Goal
Find the number of lines in these records where the word "Python" appears. Reply with that number and nothing more.

────────────────────

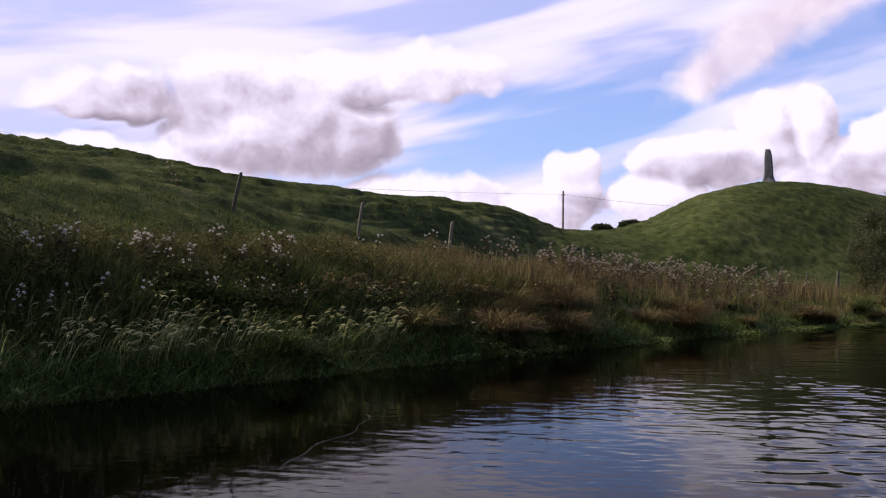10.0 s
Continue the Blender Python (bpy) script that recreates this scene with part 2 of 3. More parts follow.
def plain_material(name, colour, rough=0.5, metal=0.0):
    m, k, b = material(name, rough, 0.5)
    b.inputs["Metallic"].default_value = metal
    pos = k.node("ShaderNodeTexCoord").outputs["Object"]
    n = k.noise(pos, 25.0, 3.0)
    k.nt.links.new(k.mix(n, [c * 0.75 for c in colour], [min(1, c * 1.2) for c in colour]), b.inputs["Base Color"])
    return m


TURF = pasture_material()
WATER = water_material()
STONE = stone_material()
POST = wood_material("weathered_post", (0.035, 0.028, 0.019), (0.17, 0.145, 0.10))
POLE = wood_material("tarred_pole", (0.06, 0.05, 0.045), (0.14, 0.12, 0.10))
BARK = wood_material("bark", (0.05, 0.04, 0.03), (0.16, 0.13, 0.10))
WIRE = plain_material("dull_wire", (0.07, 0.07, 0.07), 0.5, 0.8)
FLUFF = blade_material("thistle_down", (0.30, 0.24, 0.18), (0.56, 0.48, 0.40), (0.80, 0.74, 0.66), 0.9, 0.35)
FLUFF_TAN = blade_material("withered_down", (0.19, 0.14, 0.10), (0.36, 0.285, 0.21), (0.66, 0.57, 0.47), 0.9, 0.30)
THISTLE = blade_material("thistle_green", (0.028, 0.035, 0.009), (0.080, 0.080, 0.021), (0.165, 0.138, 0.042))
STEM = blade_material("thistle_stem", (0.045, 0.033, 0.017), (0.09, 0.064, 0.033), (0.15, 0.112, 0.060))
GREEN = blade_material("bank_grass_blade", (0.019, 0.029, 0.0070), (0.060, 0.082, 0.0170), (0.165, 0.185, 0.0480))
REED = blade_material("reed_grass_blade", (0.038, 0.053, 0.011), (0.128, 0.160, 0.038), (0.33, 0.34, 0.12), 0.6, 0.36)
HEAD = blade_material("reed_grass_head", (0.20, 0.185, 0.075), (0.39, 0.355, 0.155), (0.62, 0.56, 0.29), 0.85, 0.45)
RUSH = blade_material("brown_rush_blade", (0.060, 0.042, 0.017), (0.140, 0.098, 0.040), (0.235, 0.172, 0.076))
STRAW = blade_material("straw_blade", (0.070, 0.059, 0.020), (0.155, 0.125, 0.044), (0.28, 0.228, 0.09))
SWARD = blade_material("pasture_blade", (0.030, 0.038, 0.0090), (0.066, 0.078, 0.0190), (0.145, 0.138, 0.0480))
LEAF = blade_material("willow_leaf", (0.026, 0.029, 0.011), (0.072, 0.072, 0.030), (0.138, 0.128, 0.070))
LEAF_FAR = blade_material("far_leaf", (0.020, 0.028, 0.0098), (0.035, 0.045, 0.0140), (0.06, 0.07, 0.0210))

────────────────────

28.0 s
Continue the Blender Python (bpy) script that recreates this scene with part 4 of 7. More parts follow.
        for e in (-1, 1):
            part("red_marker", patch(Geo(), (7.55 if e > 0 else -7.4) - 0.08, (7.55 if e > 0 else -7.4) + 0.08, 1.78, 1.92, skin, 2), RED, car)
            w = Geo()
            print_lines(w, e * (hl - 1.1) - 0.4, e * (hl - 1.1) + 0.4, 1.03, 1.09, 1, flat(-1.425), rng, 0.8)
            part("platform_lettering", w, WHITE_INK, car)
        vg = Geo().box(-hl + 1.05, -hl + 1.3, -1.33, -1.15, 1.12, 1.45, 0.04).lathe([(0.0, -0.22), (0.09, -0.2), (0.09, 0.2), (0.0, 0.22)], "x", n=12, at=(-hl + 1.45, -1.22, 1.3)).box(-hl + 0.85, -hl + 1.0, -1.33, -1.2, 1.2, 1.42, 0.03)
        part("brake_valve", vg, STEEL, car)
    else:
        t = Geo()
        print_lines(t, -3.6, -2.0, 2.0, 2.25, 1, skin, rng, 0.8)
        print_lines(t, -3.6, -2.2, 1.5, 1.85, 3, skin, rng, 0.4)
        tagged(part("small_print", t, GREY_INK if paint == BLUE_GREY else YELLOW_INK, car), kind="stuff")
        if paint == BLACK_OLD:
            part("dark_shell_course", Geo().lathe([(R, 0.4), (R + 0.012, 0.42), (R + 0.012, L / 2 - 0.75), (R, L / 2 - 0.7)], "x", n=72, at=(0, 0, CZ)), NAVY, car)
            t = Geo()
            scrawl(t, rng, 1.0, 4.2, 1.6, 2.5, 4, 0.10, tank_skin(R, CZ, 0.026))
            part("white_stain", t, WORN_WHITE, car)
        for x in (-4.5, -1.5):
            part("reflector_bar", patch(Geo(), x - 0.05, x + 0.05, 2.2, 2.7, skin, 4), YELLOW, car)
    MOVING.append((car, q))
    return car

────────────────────

Finished answer
2